Overwrite – Boolean option to overwrite the output directory if it already exists.
plot_out_format – Output format for plots (options: png or pdf; default png)
plot_out_dpi – resolution of plot output images. Default 300.
-
rsgislib.sdm.
apply_meta_estimator
(params, presence_absence_data, estimator=None, validation='split-sample', test_fraction=0.15, replicates=10, max_depth=3, gdalformat='GTiff', clf_labels='Presence-Absence', Overwrite=True, plot_out_format='png', plot_out_dpi=300)¶ A function to model species distributions using scikit-learn classifiers supporting the method predict_proba. Works with: LogisticRegression (aka maxent) and MLPClassifier (perhaps others?). Is very slow with SVC.
To avoid encoding each categorical variable, this function uses gradient boosted decision trees to perform a feature transform. The leaves within the fitted decision tree are then encoded into sparse binary values and a meta-estimator (e.g. logistic regression / maxent) is then fitted onto the transformed features/variables. This often leads to better results than can be achieved by fitting the meta-estimator directly. This method is related to manifold learning & stacked regression (where a model is trained from the predictions of previous estimators).
References: https://scikit-learn.org/stable/auto_examples/ensemble/plot_feature_transformation.html https://www.quora.com/Why-do-people-use-gradient-boosted-decision-trees-to-do-feature-transform Breiman, L. (1996). Stacked regressions. Machine learning, 24(1), 49-64.
- Parameters
params – A python dictionary containing the simulation parameters.
presence_absence_data – np.recarray containing presence-absence training data.
estimator – An sklearn classifier supporting a predict_proba method. If None, uses sklearn.linear_model.LogisticRegression (Maxent) by default.

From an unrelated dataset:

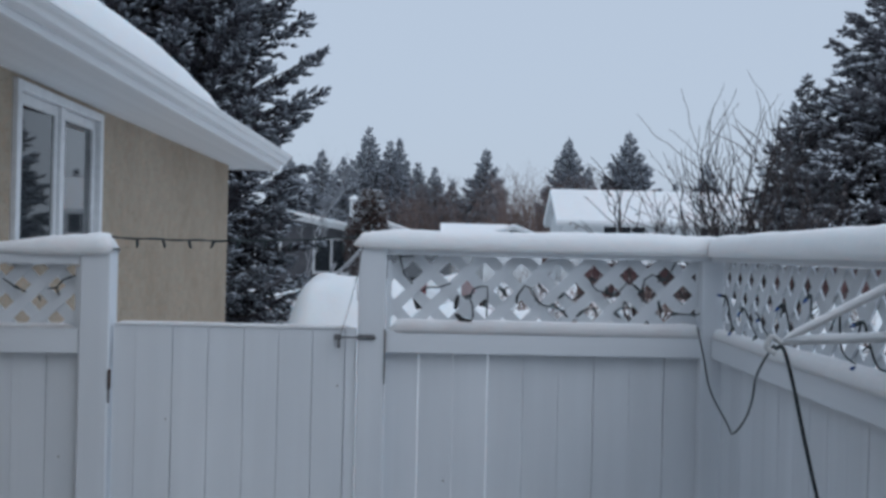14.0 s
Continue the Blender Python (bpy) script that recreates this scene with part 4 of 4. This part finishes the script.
# ---------------------------------------------------------------- trees
def spruce(at, height, outline, seed, sprig=0.2, label="", needles=None, tips=None, rows=0.3, per_row=7, bottom=0.03, cones=False, stout=0.24, slope=((0, 1.2), (0.12, 0.9), (0.3, 0.5), (0.55, 0.32), (0.8, 0.1), (1, -0.05))):
    """Boughs that rise from the trunk and end in feathered plumes of finger-like shoots.
    outline: (share of the height below the tip, reach in metres); slope: the boughs' rise by the same share."""
    r = np.random.RandomState(seed)
    tree = thing("spruce_tree", label, "tree", at, 0, "spruce trees")
    part("trunk", tube([(0, 0, -0.3), (0.02 * height / 10, 0, height * 0.4), (0, 0, height * 0.97)], [height * 0.018, height * 0.012, height * 0.002], 8), BARK, tree)
    up = np.array([0, 0, 1.0])
    limbs = bmesh.new()
    inner, outer = ([], [], []), ([], [], [])
    ox, oy = zip(*outline)
    sx, sy = zip(*slope)

    def shoots(p, d, length, tip, size):
        """Fingers along a branchlet from p towards d; the last ones carry the frost."""
        n = max(3, int(length / (size * 0.27)))
        s = (np.arange(n) + r.uniform(0.1, 0.9, n)) / n
        c = p[None] + d[None] * (s * length)[:, None] - up[None] * (0.16 * s * s * length)[:, None]
        side = np.cross(d, up)
        side /= np.linalg.norm(side) + 1e-9
        swing = np.where(np.arange(n) % 2 == 0, 1.0, -1.0) * r.uniform(0.25, 0.8, n)
        w = d[None] * 0.8 + side[None] * swing[:, None] + up[None] * r.uniform(-0.45, 0.6, n)[:, None]
        ln = size * r.uniform(0.7, 1.25, n)
        out = (s > 0.45) & (r.rand(n) < tip)
        for keep, some in ((~out, inner), (out, outer)):
            some[0].append(c[keep])
            some[1].append(w[keep])
            some[2].append(ln[keep])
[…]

validation – ‘bootstrap’ or ‘split-sample’ resampling methods for cross-validation are currently supported.
test_fraction – Float defining the proportion of presence-absence data to set aside for validation. Only used in split-sample validation. Default = 0.15 (i.e. 15%).
replicates – Number of model iterations to perform (default=10).
max_depth – Maximum number of nodes in the decision tree used to transform the presence absence data. When max_depth is high, a very detailed transform is undertaken. Conversely, setting max_depth to a low value (e.g. 3) limits overfitting.
gdalformat – Format of output images. Valid options “GTiff” or “KEA”.
clf_labels – Name of column in presence_absence_data delineating the binary class labels (presence=1, absence=0).
Overwrite – Boolean option to overwrite the output directory if it already exists.
plot_out_format – Output format for plots (options: png or pdf; default png)
plot_out_dpi – resolution of plot output images. Default 300.
Utilities¶
-
rsgislib.sdm.
read_raster_information
(InputImage)¶ - A function to read a GDAL image to determine:
geot = Image geotransform.
srs = Coordinate system.
xsize, ysize = Image dimensions along the x & y axes.
noDataVal = NoDataValue for invalid pixels.
- Parameters
InputImage – path to the input raster.